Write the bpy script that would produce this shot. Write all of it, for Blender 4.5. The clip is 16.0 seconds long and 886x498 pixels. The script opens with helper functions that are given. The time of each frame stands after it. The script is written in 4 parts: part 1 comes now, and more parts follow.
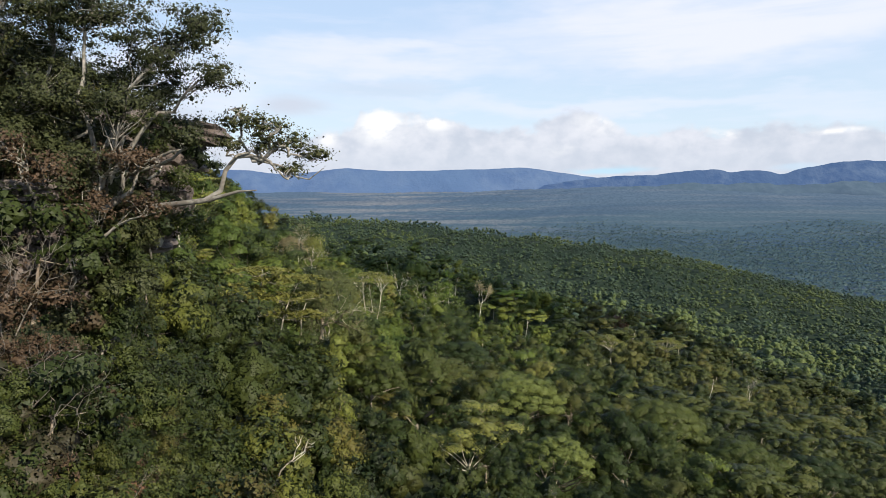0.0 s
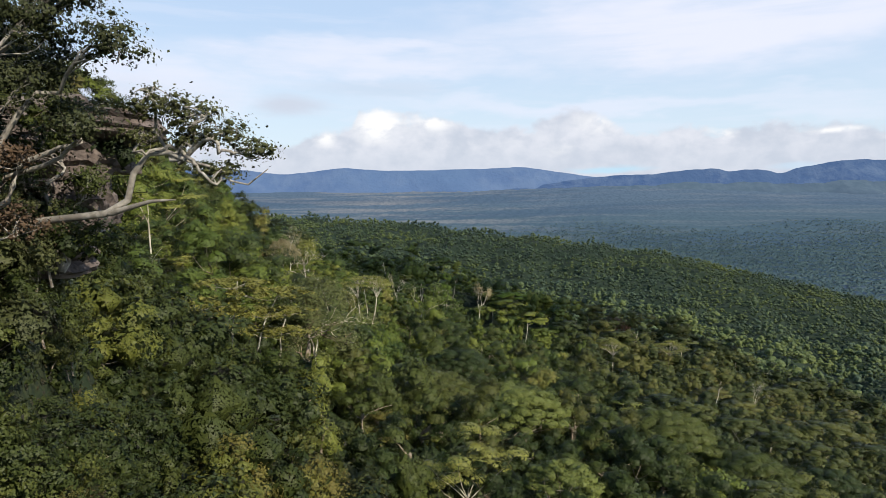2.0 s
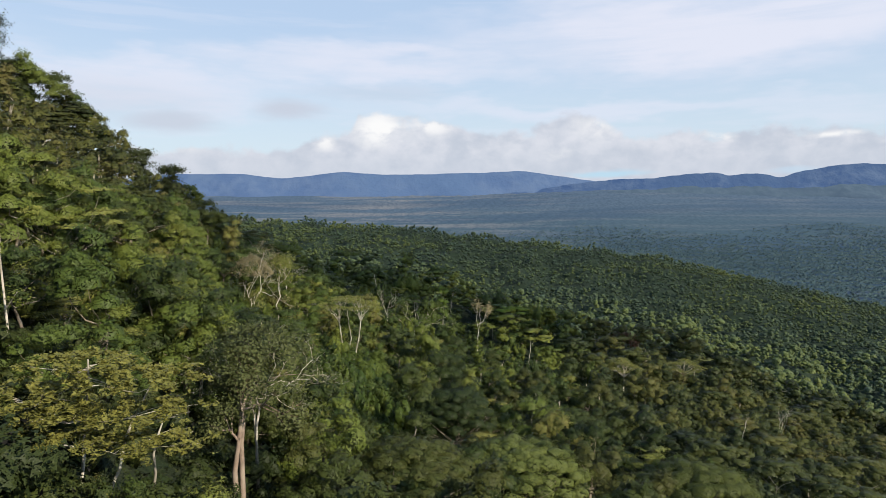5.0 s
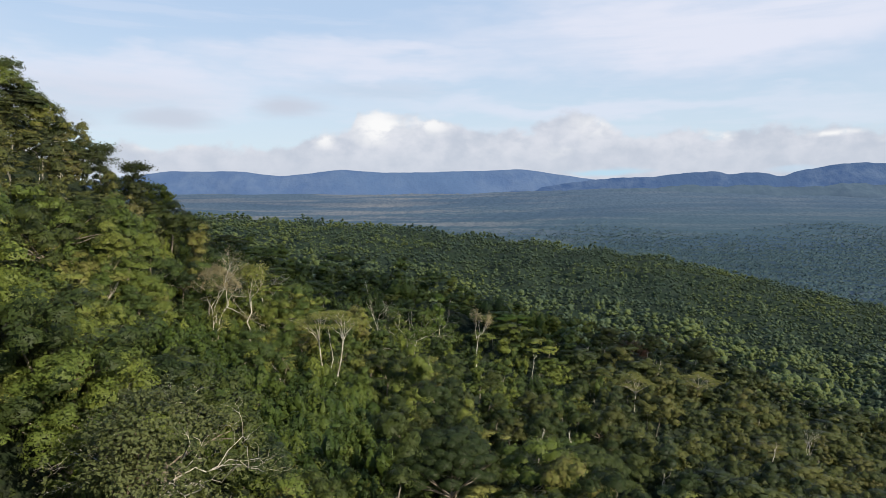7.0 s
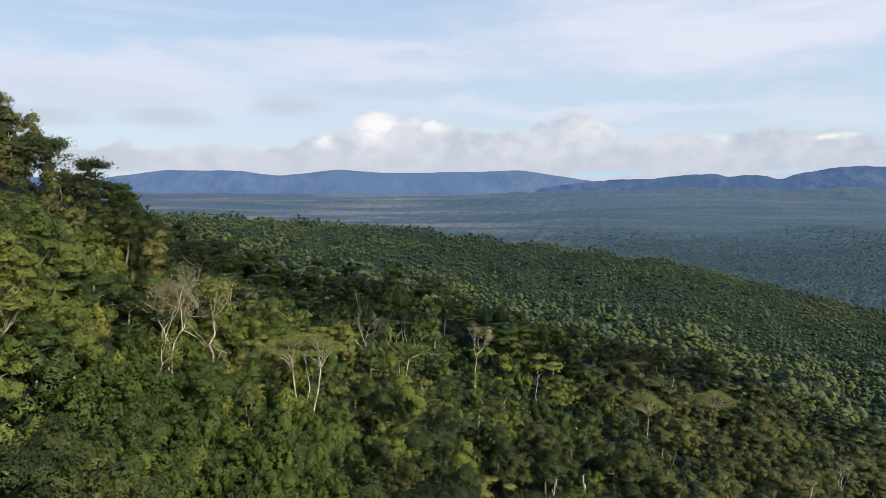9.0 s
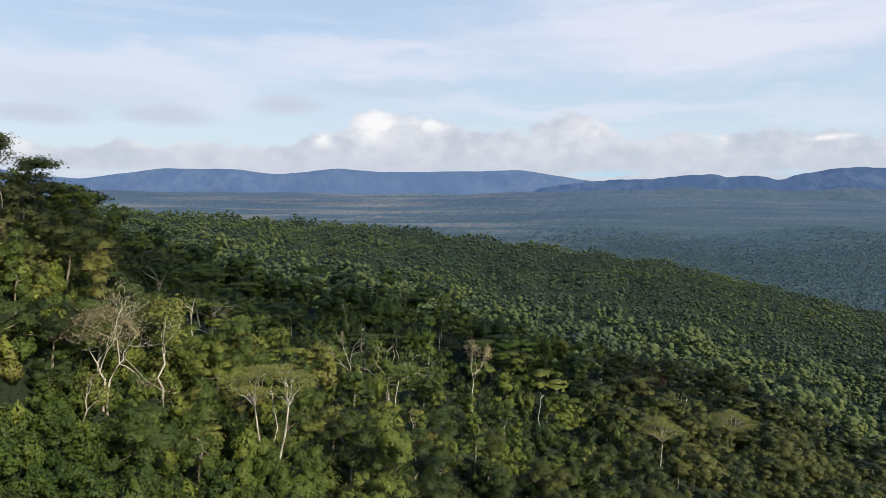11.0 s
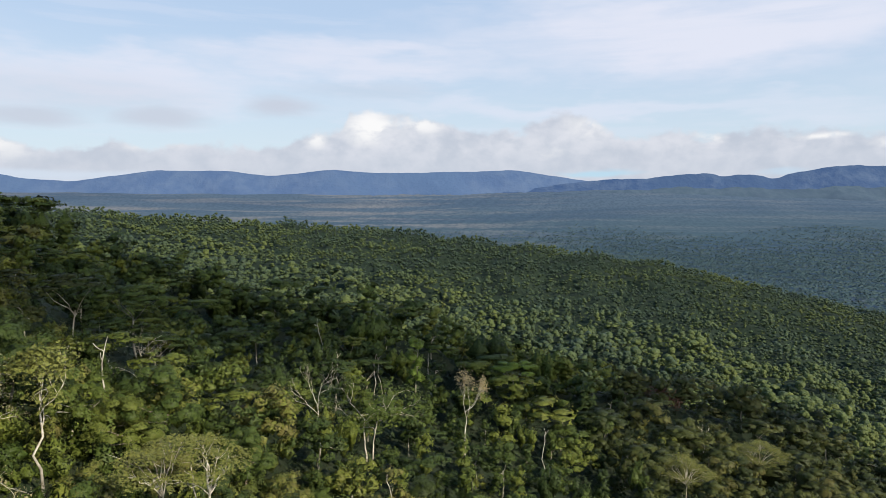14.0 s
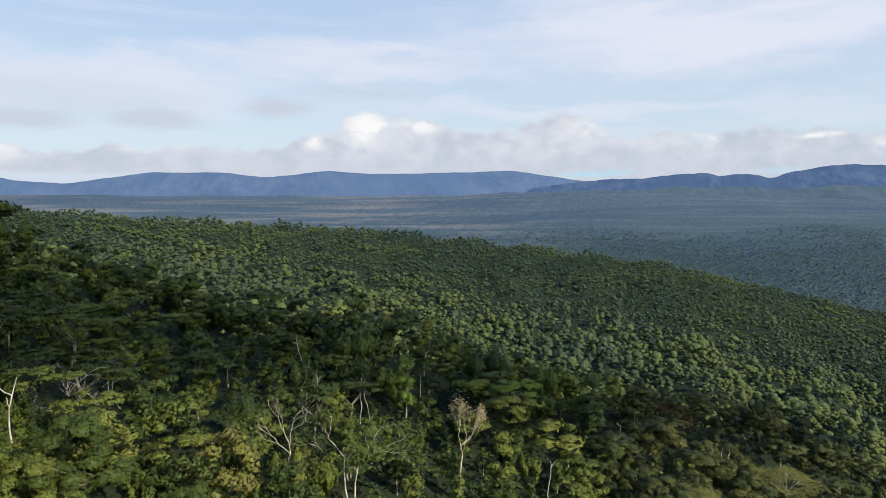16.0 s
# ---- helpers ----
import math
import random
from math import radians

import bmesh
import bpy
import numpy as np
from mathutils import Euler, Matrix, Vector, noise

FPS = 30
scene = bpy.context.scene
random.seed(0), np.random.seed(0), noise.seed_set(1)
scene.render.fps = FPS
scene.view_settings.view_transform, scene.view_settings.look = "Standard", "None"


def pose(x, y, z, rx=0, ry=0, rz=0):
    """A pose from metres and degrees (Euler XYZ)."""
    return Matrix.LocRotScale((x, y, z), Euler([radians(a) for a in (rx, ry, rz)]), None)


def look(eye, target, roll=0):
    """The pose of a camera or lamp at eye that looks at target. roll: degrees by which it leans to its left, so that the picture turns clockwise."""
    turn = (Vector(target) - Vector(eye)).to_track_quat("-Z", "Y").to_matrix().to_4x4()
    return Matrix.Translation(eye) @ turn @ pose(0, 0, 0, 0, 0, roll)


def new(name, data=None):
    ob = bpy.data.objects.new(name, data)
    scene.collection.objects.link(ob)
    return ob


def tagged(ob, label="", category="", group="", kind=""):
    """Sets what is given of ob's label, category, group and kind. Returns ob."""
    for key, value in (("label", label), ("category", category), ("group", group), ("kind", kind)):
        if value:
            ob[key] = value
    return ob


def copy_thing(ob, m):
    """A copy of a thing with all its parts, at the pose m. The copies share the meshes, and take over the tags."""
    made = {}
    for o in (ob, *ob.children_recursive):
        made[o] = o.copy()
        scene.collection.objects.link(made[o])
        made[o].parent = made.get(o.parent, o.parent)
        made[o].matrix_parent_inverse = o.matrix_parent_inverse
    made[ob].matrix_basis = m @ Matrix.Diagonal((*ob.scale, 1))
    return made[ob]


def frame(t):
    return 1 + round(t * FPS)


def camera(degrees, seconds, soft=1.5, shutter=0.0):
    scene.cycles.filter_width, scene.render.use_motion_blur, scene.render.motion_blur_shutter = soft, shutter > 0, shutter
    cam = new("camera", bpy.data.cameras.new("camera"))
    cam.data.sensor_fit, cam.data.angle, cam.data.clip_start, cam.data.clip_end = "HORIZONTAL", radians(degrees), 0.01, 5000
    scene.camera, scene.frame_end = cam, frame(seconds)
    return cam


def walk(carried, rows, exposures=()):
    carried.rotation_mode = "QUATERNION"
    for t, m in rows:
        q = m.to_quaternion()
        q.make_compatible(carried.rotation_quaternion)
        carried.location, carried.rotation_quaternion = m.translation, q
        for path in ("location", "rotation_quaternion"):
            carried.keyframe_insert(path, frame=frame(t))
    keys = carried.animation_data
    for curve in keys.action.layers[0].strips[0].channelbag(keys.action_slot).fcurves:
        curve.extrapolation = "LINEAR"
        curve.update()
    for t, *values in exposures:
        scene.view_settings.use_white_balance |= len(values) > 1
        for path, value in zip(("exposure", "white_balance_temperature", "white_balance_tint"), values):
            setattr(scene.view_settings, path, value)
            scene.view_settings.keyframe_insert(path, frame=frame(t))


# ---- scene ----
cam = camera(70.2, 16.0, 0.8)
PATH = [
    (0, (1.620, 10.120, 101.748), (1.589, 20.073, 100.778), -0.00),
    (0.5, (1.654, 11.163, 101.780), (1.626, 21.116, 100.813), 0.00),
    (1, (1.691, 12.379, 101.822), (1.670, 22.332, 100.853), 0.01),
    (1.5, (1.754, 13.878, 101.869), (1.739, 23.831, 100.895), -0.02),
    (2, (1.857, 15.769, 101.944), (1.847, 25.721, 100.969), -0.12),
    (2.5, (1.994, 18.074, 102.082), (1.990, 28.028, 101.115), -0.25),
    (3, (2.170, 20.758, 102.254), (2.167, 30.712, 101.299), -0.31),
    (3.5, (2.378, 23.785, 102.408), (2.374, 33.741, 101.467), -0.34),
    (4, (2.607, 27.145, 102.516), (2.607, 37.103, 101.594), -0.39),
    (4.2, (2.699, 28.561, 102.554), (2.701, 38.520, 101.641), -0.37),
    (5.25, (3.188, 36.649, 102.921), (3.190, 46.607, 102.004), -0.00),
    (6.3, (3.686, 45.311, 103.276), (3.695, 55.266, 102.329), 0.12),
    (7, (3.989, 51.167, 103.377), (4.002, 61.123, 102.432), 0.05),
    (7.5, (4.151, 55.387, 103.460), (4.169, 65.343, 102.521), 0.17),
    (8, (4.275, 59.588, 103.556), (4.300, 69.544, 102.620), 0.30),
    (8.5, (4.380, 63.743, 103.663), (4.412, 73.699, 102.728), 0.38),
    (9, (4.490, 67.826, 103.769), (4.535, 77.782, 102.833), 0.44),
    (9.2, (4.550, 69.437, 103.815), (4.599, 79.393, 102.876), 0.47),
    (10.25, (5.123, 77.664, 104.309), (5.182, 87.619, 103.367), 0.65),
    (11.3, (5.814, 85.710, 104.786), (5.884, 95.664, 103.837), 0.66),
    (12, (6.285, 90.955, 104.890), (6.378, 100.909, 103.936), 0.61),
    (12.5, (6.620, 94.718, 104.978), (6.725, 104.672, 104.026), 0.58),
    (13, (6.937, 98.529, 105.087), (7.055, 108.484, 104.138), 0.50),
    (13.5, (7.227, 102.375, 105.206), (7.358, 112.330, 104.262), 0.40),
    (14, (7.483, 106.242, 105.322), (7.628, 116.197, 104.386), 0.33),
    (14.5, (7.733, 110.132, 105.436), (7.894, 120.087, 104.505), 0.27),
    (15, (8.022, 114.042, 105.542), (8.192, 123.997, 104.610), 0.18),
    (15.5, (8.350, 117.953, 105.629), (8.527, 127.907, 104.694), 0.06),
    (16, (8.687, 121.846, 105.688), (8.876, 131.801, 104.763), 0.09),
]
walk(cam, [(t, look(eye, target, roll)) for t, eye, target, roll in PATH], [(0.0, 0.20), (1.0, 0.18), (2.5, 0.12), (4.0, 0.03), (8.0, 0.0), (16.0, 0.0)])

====

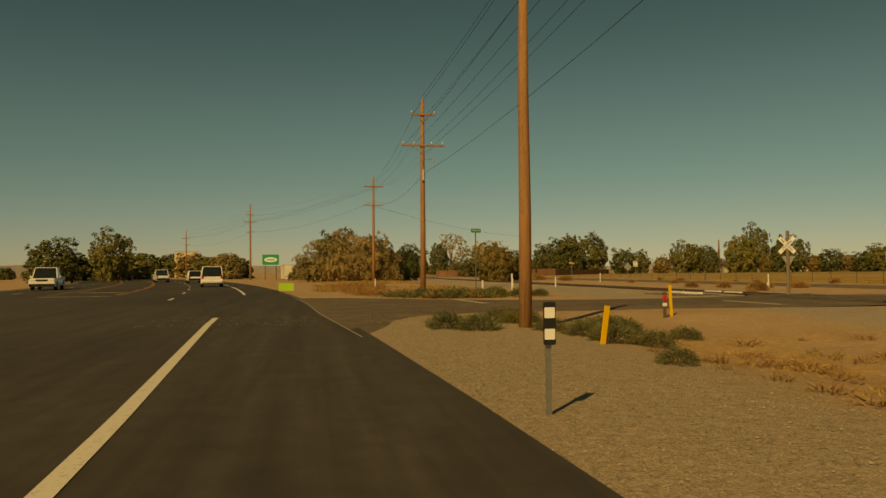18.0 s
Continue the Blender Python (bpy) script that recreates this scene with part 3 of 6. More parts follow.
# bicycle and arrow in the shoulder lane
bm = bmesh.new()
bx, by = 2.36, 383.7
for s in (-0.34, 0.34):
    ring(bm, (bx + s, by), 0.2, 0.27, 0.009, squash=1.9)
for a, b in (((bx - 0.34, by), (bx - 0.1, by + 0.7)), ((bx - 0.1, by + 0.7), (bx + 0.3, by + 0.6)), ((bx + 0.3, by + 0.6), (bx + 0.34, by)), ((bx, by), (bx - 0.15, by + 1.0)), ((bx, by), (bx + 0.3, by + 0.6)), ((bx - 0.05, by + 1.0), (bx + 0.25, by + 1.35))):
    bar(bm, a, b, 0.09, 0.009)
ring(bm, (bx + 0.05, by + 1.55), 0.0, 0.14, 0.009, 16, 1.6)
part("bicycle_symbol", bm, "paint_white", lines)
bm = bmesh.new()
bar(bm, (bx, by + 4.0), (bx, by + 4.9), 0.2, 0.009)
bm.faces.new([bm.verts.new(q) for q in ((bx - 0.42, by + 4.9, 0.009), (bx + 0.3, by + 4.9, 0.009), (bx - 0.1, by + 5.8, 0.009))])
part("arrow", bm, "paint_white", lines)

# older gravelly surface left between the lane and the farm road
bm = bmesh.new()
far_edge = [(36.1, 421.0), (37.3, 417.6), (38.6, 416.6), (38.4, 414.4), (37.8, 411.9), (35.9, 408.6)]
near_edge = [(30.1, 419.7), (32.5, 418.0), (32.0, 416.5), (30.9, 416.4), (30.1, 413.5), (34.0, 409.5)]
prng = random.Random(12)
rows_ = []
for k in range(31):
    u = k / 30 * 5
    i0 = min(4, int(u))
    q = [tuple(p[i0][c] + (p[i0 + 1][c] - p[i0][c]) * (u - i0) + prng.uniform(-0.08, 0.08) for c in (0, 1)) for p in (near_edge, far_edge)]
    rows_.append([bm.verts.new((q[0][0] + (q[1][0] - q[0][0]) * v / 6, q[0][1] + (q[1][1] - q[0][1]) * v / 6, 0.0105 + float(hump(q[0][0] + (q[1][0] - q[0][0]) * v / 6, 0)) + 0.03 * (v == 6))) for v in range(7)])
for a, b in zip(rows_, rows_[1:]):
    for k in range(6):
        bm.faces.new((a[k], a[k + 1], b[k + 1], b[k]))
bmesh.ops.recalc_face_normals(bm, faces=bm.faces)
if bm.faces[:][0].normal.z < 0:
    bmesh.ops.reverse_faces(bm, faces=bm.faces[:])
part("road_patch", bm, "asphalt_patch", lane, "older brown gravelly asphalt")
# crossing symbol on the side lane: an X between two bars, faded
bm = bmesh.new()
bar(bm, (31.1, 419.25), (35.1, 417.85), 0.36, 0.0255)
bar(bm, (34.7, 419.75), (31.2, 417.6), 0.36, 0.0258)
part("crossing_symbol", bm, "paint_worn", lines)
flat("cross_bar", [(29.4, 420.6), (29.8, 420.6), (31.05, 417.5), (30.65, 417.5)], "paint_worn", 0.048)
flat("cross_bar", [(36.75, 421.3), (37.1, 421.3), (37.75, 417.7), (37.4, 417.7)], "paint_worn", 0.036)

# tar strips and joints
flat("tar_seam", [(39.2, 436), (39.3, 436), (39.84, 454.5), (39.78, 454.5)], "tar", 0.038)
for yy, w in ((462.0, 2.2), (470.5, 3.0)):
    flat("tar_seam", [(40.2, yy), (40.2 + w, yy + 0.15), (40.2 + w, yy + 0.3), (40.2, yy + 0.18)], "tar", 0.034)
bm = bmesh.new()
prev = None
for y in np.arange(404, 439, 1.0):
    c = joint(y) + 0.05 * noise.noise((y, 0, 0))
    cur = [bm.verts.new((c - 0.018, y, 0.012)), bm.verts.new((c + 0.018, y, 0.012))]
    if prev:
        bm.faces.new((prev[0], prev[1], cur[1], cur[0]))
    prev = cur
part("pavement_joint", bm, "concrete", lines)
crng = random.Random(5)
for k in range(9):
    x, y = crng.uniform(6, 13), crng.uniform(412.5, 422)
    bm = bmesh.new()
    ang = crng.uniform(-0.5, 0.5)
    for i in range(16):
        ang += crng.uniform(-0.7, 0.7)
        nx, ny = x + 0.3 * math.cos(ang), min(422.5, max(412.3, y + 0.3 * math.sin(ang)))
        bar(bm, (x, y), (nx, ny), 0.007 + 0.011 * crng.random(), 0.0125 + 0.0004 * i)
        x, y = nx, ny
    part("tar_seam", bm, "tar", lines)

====

• Given exercise
Give again, word for word, every line of the listing above from the one with "pose from metres" to the one with "q.make_compatible(carried.rotation_quaternion)", both inclusive, and nothing beyond them.

• Worked answer
    """A pose from metres and degrees (Euler XYZ)."""
    return Matrix.LocRotScale((x, y, z), Euler([radians(a) for a in (rx, ry, rz)]), None)


def look(eye, target, roll=0):
    """The pose of a camera or lamp at eye that looks at target. roll: degrees by which it leans to its left, so that the picture turns clockwise."""
    turn = (Vector(target) - Vector(eye)).to_track_quat("-Z", "Y").to_matrix().to_4x4()
    return Matrix.Translation(eye) @ turn @ pose(0, 0, 0, 0, 0, roll)


def new(name, data=None):
    ob = bpy.data.objects.new(name, data)
    scene.collection.objects.link(ob)
    return ob


def tagged(ob, label="", category="", group="", kind=""):
    """Sets what is given of ob's label, category, group and kind. Returns ob."""
    for key, value in (("label", label), ("category", category), ("group", group), ("kind", kind)):
        if value:
            ob[key] = value
    return ob


def copy_thing(ob, m):
    """A copy of a thing with all its parts, at the pose m. The copies share the meshes, and take over the tags."""
    made = {}
    for o in (ob, *ob.children_recursive):
        made[o] = o.copy()
        scene.collection.objects.link(made[o])
        made[o].parent = made.get(o.parent, o.parent)
        made[o].matrix_parent_inverse = o.matrix_parent_inverse
    made[ob].matrix_basis = m @ Matrix.Diagonal((*ob.scale, 1))
    return made[ob]


def frame(t):
    return 1 + round(t * FPS)


def camera(degrees, seconds, soft=1.5, shutter=0.0):
    scene.cycles.filter_width, scene.render.use_motion_blur, scene.render.motion_blur_shutter = soft, shutter > 0, shutter
    cam = new("camera", bpy.data.cameras.new("camera"))
    cam.data.sensor_fit, cam.data.angle, cam.data.clip_start, cam.data.clip_end = "HORIZONTAL", radians(degrees), 0.01, 5000
    scene.camera, scene.frame_end = cam, frame(seconds)
    return cam


def walk(carried, rows, exposures=()):
    carried.rotation_mode = "QUATERNION"
    for t, m in rows:
        q = m.to_quaternion()
        q.make_compatible(carried.rotation_quaternion)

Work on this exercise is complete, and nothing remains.